Tracking: Open Telemetry for metrics and/or tracing
Right now we use the prometheus for metric capture and exposure.
OpenTelemetry is a project to watch as an OSS standard for both metrics and telemetry data, with the ability to send that data to a variety of backends.
They recently went 1.0 on the tracing specification, but have yet to reach a stable specification for metrics.
Some resources to dig into further: OpenTelemetry Metrics Roadmap, Mar 2021 OpenTelemetry Projects, with latest timelines
Highlight a few timeline points from the above article that may be most relevant (I'm sure they will be subject to change):
- 31st May, 2021 -Release an “Experimental” metrics API/SDK specification which we can recommend to language client owners to implement a metrics preview release - At this point we may want to review it and/or provide feedback if we see any blocking issues.
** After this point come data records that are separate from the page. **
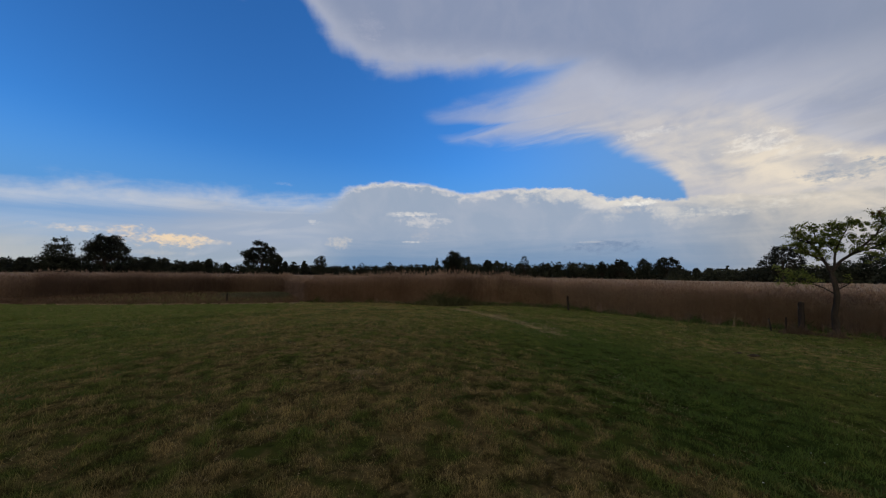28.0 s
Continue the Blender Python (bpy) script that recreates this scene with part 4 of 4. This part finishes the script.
def young_tree():
    """The slender tree at the edge of the pasture, forked, with a thin open crown."""
    rng = np.random.default_rng(12)
    root = new("young_tree")
    base = Vector(at(-61.3, 23.6))
    base.z = float(bank(base.x, base.y)) - 0.03
    root.matrix_world = Matrix.Translation(base) @ Matrix.Rotation(radians(-61.3), 4, "Z")
    # local axes: x to the right as seen from the bank, y away
    bm = bmesh.new()
    tube(bm, [(0, 0, -0.1), (0.02, 0, 0.12), (0.0, 0.02, 0.6), (-0.02, 0, 1.0), (0.07, 0.03, 1.5), (0.11, 0, 1.95), (0.08, 0, 2.4), (0.0, 0.02, 2.8), (-0.02, 0.02, 3.05)], [0.20, 0.15, 0.125, 0.114, 0.104, 0.098, 0.092, 0.086, 0.075], 10)
    part("trunk", bm, M_BARK, root, "grey-brown trunk, slightly crooked")
    # limb: thickness at its foot, share of it that bears leaves, then its places
    limbs = (
        (0.075, 0.45, ((0.0, 0.0, 2.9), (-0.18, 0.05, 3.4), (-0.35, 0.1, 3.9), (-0.60, 0.15, 4.4), (-0.90, 0.1, 4.9), (-1.15, 0.1, 5.15))),
        (0.040, 0.35, ((-0.2, 0.05, 3.45), (-0.6, -0.2, 3.75), (-0.9, -0.3, 4.0), (-1.25, -0.35, 4.25))),
        (0.036, 0.40, ((-0.35, 0.1, 3.9), (-0.3, 0.35, 4.4), (-0.45, 0.5, 4.9), (-0.5, 0.5, 5.35))),
        (0.070, 0.50, ((0.0, 0.0, 2.95), (0.3, -0.05, 3.45), (0.65, -0.1, 3.8), (1.0, -0.1, 4.2), (1.35, 0.0, 4.7), (1.55, 0.05, 5.2), (1.48, 0.1, 5.6))),
        (0.040, 0.50, ((0.65, -0.1, 3.8), (1.2, 0.2, 4.05), (1.7, 0.3, 4.4), (2.05, 0.35, 4.75), (2.15, 0.35, 5.1))),
        (0.045, 0.40, ((0.1, 0.0, 3.2), (0.15, -0.3, 3.9), (0.35, -0.45, 4.5), (0.55, -0.5, 5.0), (0.65, -0.5, 5.4))),
        (0.026, 0.30, ((0.35, -0.45, 4.5), (0.1, -0.2, 4.9), (0.12, -0.1, 5.3))),
        (0.026, 0.35, ((1.0, -0.1, 4.2), (1.5, -0.3, 4.3), (2.0, -0.35, 4.35), (2.25, -0.4, 4.5))),
        (0.022, 0.55, ((1.2, 0.2, 4.05), (1.6, 0.4, 3.95), (2.0, 0.5, 4.05))),
        (0.028, 0.30, ((-0.6, 0.15, 4.4), (-0.85, -0.1, 4.55), (-1.15, -0.2, 4.75))),
        (0.030, 0.25, ((0.15, -0.3, 3.9), (-0.1, -0.5, 4.25), (-0.15, -0.6, 4.6))),
        (0.024, 0.30, ((1.35, 0.0, 4.7), (1.75, -0.1, 5.0), (1.9, -0.1, 5.35))),
        (0.034, 1.10, ((0.1, 0, 1.9), (-0.25, -0.1, 2.2), (-0.7, -0.2, 2.42), (-1.3, -0.3, 2.55))),
        (0.026, 1.10, ((0.1, 0, 2.1), (0.35, 0.05, 2.3), (0.62, 0.1, 2.52))))
    tufts = []
    for r0, bare, pts in limbs:
        pts = [(x, y, z - 0.10 * max(0.0, z - 3.2)) for x, y, z in pts]
        bm = bmesh.new()
        last = len(pts) - 1
        tube(bm, pts, [r0 * (1 - 0.85 * i / last) for i in range(last + 1)], 7)
        for _ in range(10 + 6 * last):
            f = rng.uniform(0.2, 1.0)
            i = min(int(f * last), last - 1)
            p = Vector(pts[i]).lerp(Vector(pts[i + 1]), f * last - i)
            d = Vector((rng.normal(0, 0.6), rng.normal(0, 0.6), rng.uniform(0.0, 0.9))).normalized() * rng.uniform(0.15, 0.42)
            tube(bm, [p, p + d * 0.55 + Vector((0, 0, -0.03)), p + d], [0.009, 0.006, 0.003], 4)
            if f > bare - 0.22:
                tufts.append((*(p + d), 0.15, 0.15, 0.12))
                tufts.append((*(p + d * 0.6), 0.08, 0.08, 0.06))
        part("limb", bm, M_BARK, root)
    bm = bmesh.new()
    tube(bm, ((2.1, 0.35, 4.55), (2.5, 0.4, 4.6), (2.75, 0.4, 4.85), (2.85, 0.4, 5.12)), [0.014, 0.011, 0.008, 0.004], 5)
    tube(bm, ((2.6, 0.4, 4.70), (2.75, 0.35, 4.75), (2.95, 0.3, 5.08)), [0.008, 0.006, 0.003], 4)
    part("bare_twig", bm, M_BARK, root)
    crown_part(rng, tufts, 9500, 0.036, M_LEAF, root, "foliage", "sparse small green leaves in open clusters")
    # fuller clusters
    heads = ((0.62, -0.5, 5.15, 0.30), (0.35, -0.4, 5.25, 0.22), (0.1, -0.1, 5.2, 0.18), (-0.5, 0.4, 5.15, 0.20), (-1.1, 0.1, 5.0, 0.20), (-0.85, 0.1, 4.7, 0.22), (-0.4, 0.2, 4.3, 0.26), (-0.15, -0.5, 4.35, 0.26), (-0.9, -0.3, 4.05, 0.22),
             (1.5, 0.1, 5.45, 0.20), (1.8, -0.1, 5.2, 0.20), (2.1, 0.3, 4.95, 0.20), (1.75, 0.2, 4.5, 0.20), (1.2, 0.0, 4.5, 0.18), (2.1, -0.3, 4.45, 0.20), (1.7, 0.4, 4.0, 0.26), (0.75, -0.3, 4.6, 0.24), (-1.05, -0.2, 4.35, 0.26), (-0.65, 0.0, 3.95, 0.26), (0.0, 0.2, 4.75, 0.24), (1.35, 0.3, 3.75, 0.26), (0.9, 0.1, 5.05, 0.22), (-0.35, -0.2, 3.75, 0.22), (0.3, 0.3, 4.2, 0.24), (0.95, -0.3, 3.9, 0.22))
    fill = [(x + rng.normal(0, 0.6) * r, y + rng.normal(0, 0.6) * r, z - 0.10 * (z - 3.2) + rng.normal(0, 0.5) * r, r * 0.45, r * 0.45, r * 0.35) for x, y, z, r in heads for _ in range(6)]
    crown_part(rng, fill, 7600, 0.038, M_LEAF, root, "foliage", "sparse small green leaves in open clusters")
    crown_part(rng, [(1.48 + rng.normal(0, 0.18), 0.1, 5.36 + rng.normal(0, 0.08), 0.10, 0.10, 0.08) for _ in range(6)], 240, 0.045, M_RUSSET_LEAF, root, "top_foliage", "reddish leaves at the top")
    low = [(rng.uniform(-1.9, -0.3), rng.uniform(-0.6, 0.3), rng.uniform(2.3, 3.25), 0.20, 0.20, 0.13) for _ in range(34)]
    crown_part(rng, low, 1150, 0.040, M_LEAF, root, "low_foliage", "brighter green leaves on the low side branch")
    tagged(root, "slender young tree with a forked trunk and thin green crown", "tree")


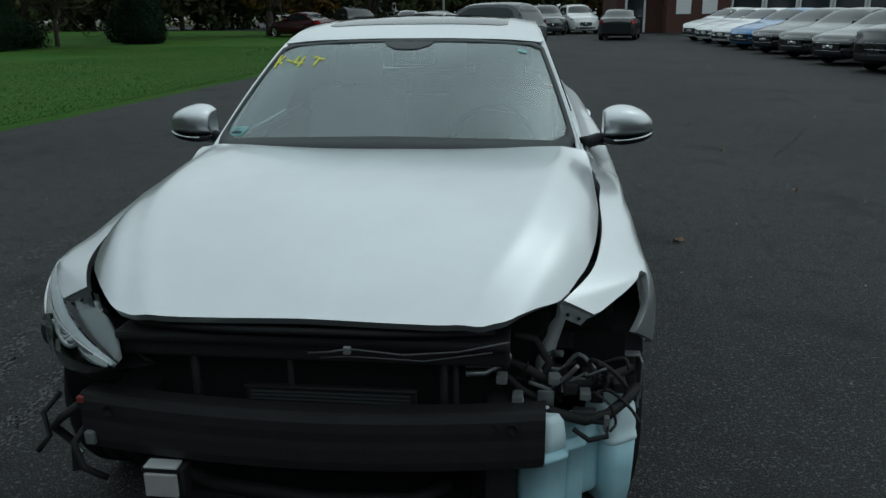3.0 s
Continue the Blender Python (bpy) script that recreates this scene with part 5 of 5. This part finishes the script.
def bush(x, y, h, r, n, leaf, mat_, label, mat2=None):
    """A wide bush of stems and broad leaves."""
    th = tagged(new("bush"), label, "bush", "bushes on the lawn")
    th.location = (x, y, .05)
    bm = bmesh.new()
    for k in range(11):
        a = rng.uniform(0, math.tau)
        tips = []
        branch(bm, Vector((math.cos(a) * .25, math.sin(a) * .25, -.1)), Vector((math.cos(a) * .5, math.sin(a) * .5, 1)).normalized(), h * .6, .035, 1, tips)
    part("stems", bm, BARK, th)
    # solid core whose dark colour paints the shaded gaps between leaves
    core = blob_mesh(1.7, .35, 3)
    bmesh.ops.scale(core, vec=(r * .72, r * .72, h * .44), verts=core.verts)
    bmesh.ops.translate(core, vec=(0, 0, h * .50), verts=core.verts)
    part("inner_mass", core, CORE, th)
    nb = 90
    u = rng.normal(size=(nb, 3))
    u /= np.linalg.norm(u, axis=1)[:, None]
    c = u * (r * .86, r * .86, h * .47) + (0, 0, h * .52)
    w = rng.integers(0, nb, n)
    d = rng.normal(size=(n, 3)) * r * rng.uniform(.06, .16, nb)[w][:, None]
    P = c[w] + d
    P[:, 2] = np.maximum(P[:, 2], .12)
    k = (rng.random(nb) < np.clip(.95 - .62 * c[:, 2] / h, .1, .8))[w] & (rng.random(n) < .85)
    leaves("leaves", P[~k], leaf, mat_, th, .6)
    leaves("leaves", P[k], leaf, mat2 or mat_, th, .6)


bush(-13.6, .6, 3.3, 2.3, 17000, .085, LEAF_DARK, "large bush with dark and yellowish green leaves on the lawn", LEAF_BUSH)
bush(-13.0, -3.6, 4.6, 2.7, 19000, .095, LEAF_DARK, "tall bush with dark and yellowish green leaves on the lawn", LEAF_BUSH)
bush(-15.5, 2.4, 2.6, 1.6, 5000, .12, LEAF_DARK, "dark green bush beside a boulder")
tree(-13.2, -6.2, 4.4, 1.5, LEAF_GOLD, 1.2, .06, 3500, .09, label="small tree with yellow and orange leaves among the bushes")
bush(-14.5, -7.5, 4.5, 2.6, 9000, .14, LEAF_GREEN, "tall bush with dark and yellowish green leaves on the lawn", LEAF_BUSH)
tree(-17.5, -1.5, 9.0, 3.6, LEAF_DARK, 1.5, .2, 10000, .16, label="tall dark green tree behind the bushes", gaps=.36)
tree(-17.0, -8.0, 9.0, 3.6, LEAF_DARK, 1.5, .2, 8000, .16, label="tall dark green tree behind the bushes", gaps=.36)
for bx, by, bs in ((-21.8, 13.0, .55), (-21.0, 18.6, .5), (-20.0, 29.0, .7), (-22.0, 31.8, .7), (-23.0, 27.4, .55)):
    bush(bx, by, bs * 1.5, bs * 1.3, 1500, .06, LEAF_DARK, "low dark green clipped shrub on the lawn")


def boulder(x, y, sx, sy, sz, turn, label, mat_=STONE):
    bm = blob_mesh(1.3, .30, 3)
    for v in bm.verts:
        v.co += v.co.normalized() * .12 * noise.noise(v.co * 4 + Vector((x, y, 0)))
        v.co.z = max(v.co.z, -.55)
    bmesh.ops.scale(bm, vec=(sx, sy, sz), verts=bm.verts)
    ob = part("boulder", bm, mat_)
    ob.matrix_world = pose(x, y, .1 + sz * .5, 0, 0, turn)
    tagged(ob, label, "boulder", "boulders along the lawn")


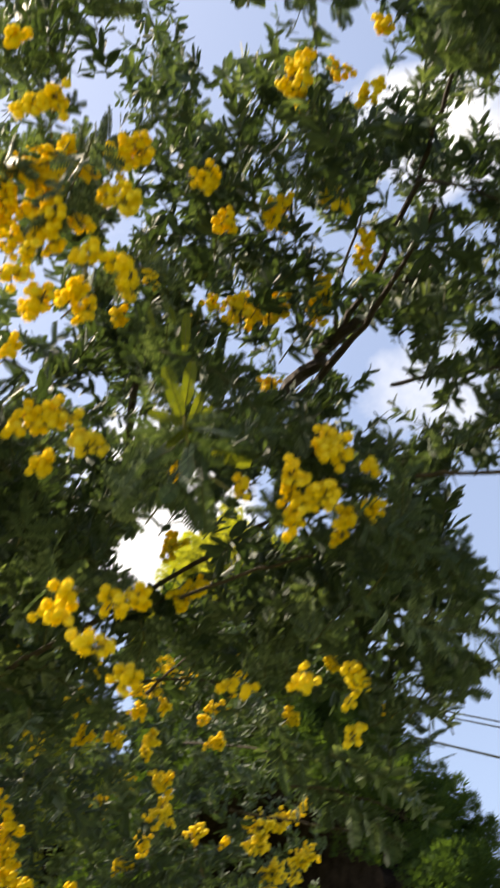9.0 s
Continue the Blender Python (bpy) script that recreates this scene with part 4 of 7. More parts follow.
OPENINGS += [
    (-0.001, -0.002, 1.501, 0.238, 2.222, 3.233, 0.0310),
    (-0.001, -0.002, 1.501, 0.327, 2.241, 3.171, 0.0310),
    (-0.001, -0.002, 1.501, 0.406, 2.208, 3.295, 0.0279),
    (-0.001, -0.002, 1.501, 0.498, 2.244, 3.165, 0.0372),
    (-0.001, -0.002, 1.501, 0.395, 2.275, 3.047, 0.0403),
    (-0.001, -0.002, 1.501, 0.229, 2.255, 3.113, 0.0248),
    (-0.001, -0.002, 1.501, 0.563, 2.219, 3.258, 0.0279),
    (-0.001, -0.002, 1.501, 0.296, 2.200, 3.319, 0.0217),
    (-0.001, -0.002, 1.501, 0.489, 2.279, 3.037, 0.0372),
    (-0.001, -0.002, 1.501, 0.571, 2.265, 3.094, 0.0372),
    (-0.001, -0.002, 1.501, 0.328, 2.286, 3.006, 0.0341),
    (-0.001, -0.002, 1.501, 0.142, 2.208, 3.281, 0.0186),
    (-0.001, -0.002, 1.501, 0.564, 2.306, 2.944, 0.0465),
    (-0.001, -0.002, 1.501, 0.455, 2.306, 2.938, 0.0372),
    (0.024, -0.020, 1.531, -0.334, 2.053, 3.313, 0.0620),
    (0.024, -0.020, 1.531, -0.238, 2.026, 3.399, 0.0620),
    (0.024, -0.020, 1.531, -0.353, 2.091, 3.213, 0.0465),
    (0.024, -0.020, 1.531, -0.276, 2.103, 3.197, 0.0465),
    (0.024, -0.020, 1.531, -0.165, 2.082, 3.269, 0.0465),
    (0.024, -0.020, 1.531, -0.175, 2.019, 3.427, 0.0465),
    (0.024, -0.020, 1.531, -0.386, 2.111, 3.155, 0.0310),
    (0.457, -0.308, 1.647, 1.150, 1.450, 3.444, 0.0258),
    (0.457, -0.308, 1.647, 1.113, 1.571, 3.409, 0.0315),
]

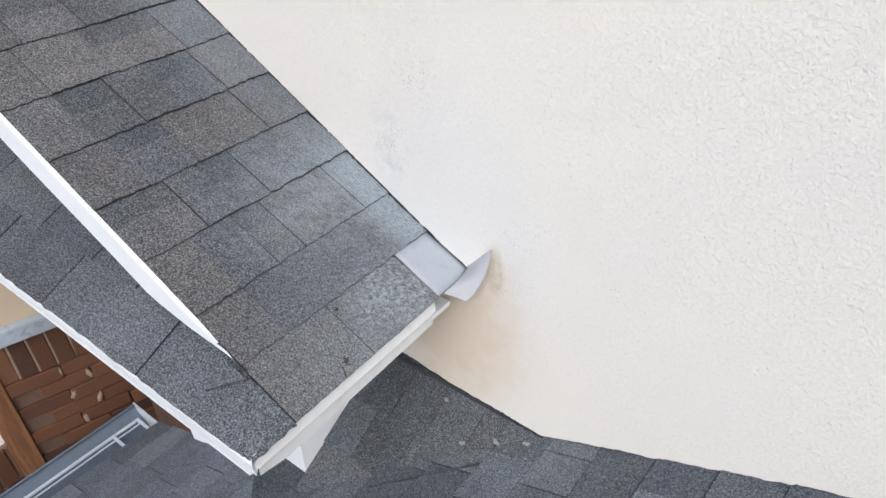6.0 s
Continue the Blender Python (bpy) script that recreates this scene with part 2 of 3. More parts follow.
def shingle(name, frame_m, u0, length, v0, v1, lift, material, parent, cut=None, rough=0.0015, gap=0.0011, skew=0.0, band=None, thick=0.0062, rim=0.0016):
    """One shingle: a thin slab with a worn dark butt edge, lying on the course below it.
    cut: planes (point, normal) that trim it; skew: how much the butt runs out of square; band: material of its darker printed upper part."""
    bm = bmesh.new()
    steps = max(4, min(16, int((v1 - v0) / 0.014)))
    rows = []
    gap_a, gap_b = gap * rng.uniform(0.2, 1.1), gap * rng.uniform(0.2, 1.1)
    split = rng.uniform(0.46, 0.56)
    for i in range(steps + 1):
        v = v0 + gap_a + (v1 - v0 - gap_a - gap_b) * i / steps
        wob = rng.uniform(-rough, rough) + min(rough, 0.0022) * noise.noise((v * 11, u0 * 7, frame_m.translation.x)) - skew * v
        lip = thick + lift + rng.uniform(-0.0009, 0.0009)
        rows.append((
            bm.verts.new((u0 + wob + 0.001, v, -0.002)),
            bm.verts.new((u0 + wob - 0.0004, v, lip - 0.0016)),
            bm.verts.new((u0 + wob + rim, v, lip)),
            bm.verts.new((u0 + length * split, v, lip * 0.55 + lift * 0.45)),
            bm.verts.new((u0 + length, v, lift * 0.9)),
        ))
    for a, b in zip(rows, rows[1:]):
        for k in range(4):
            face = bm.faces.new((a[k], a[k + 1], b[k + 1], b[k]))
            face.material_index = 1 if k == 0 or (k == 1 and rim > 0.002) else 2 if k == 3 and band else 0
    for r, flip in ((rows[0], 1), (rows[-1], -1)):
        bot = bm.verts.new((u0 + length, r[0].co.y, -0.003))
        bm.faces.new((*r, bot)[::flip]).material_index = 1
    bmesh.ops.recalc_face_normals(bm, faces=bm.faces)
    bm.transform(frame_m)
    for point, normal in cut or ():
        bmesh.ops.bisect_plane(bm, geom=bm.verts[:] + bm.edges[:] + bm.faces[:], plane_co=point, plane_no=normal, clear_inner=True)
    if not bm.faces:
        bm.free()
        return None
    ob = part(name, bm, material, parent)
    ob.data.materials.append(ASPHALT)
    if band:
        ob.data.materials.append(band)
    return ob


def joints(lo, hi, known=(), mean=0.21):
    """Side joints of a course from lo to hi: the known ones, then uneven widths."""
    out = [lo]
    for k in sorted(known):
        if lo < k < hi:
            out.append(k)
    x = out[-1]
    while hi - x > mean * 1.35:
        x += rng.uniform(0.6, 1.4) * mean
        out.append(x)
    out.append(hi)
    return out


C, S = math.cos(radians(26)), math.sin(radians(26))
T = S / C
LOW = 0.44  # rise of the lower roof
CL = 1 / math.hypot(1, LOW)
SL = LOW * CL
FALL = 0.60  # rise of the valley side towards the wall
CV = 1 / math.hypot(1, FALL)
SV = FALL * CV
KINK = Vector((0.215, 0.0, -0.440))


def z_right(x):
    return KINK.z - 0.012 + LOW * (x - KINK.x)


def z_left(y):
    return KINK.z - 0.006 + FALL * y


RIGHT = plane_frame((0, 0, 0), (-C, 0, S), (0, -1, 0))


# ---- the stucco wall ----
def wall_sheet(bm, xs, low, high, front=0.0, back=0.095):
    """A coat of stucco over xs with uneven lower edge low(x) and upper edge high(x)."""
    cols = []
    for x in xs:
        a, b = low(x), high(x)
        r = 0.0040 * noise.noise((x * 38, 0.3, 7)) + 0.0028 * noise.noise((x * 120, 2.0, 1))
        a += r
        f = front + min(0.066, 0.072 * max(0.0, -x - 0.06))
        cols.append([bm.verts.new((x, y, z)) for y, z in ((back, a + 0.004), (f + 0.004, a), (f, a + 0.004), (f, min(b, a + 0.06)), (f, b), (back, b))])
    for p, q in zip(cols, cols[1:]):
        for k in range(5):
            bm.faces.new((p[k], p[k + 1], q[k + 1], q[k]))
    bmesh.ops.recalc_face_normals(bm, faces=bm.faces)


def steps(a, b, d):
    n = max(1, round((b - a) / d))
    return [a + (b - a) * i / n for i in range(n + 1)]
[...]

- 30 Sept, 2021 - Metrics API/SDK specification reaches “Feature-freeze” - this seems like a good point to start exploration of cutover from Prometheus to OpenTelemetry, and ensure if the benefits outweigh the costs.
- 30 Nov, 2021 - Metrics API/SDK specification reaches “Stable”. Together with the stable version of the specification, we should expect release candidates from multiple language clients, similar to what we had for tracing.
Recent profiling has shown that the current prometheus metrics are actually a bit expensive right now (~24ms), so if we moved to openmetrics we could see a significant reduction in the the time.
https://github.com/prometheus/client_rust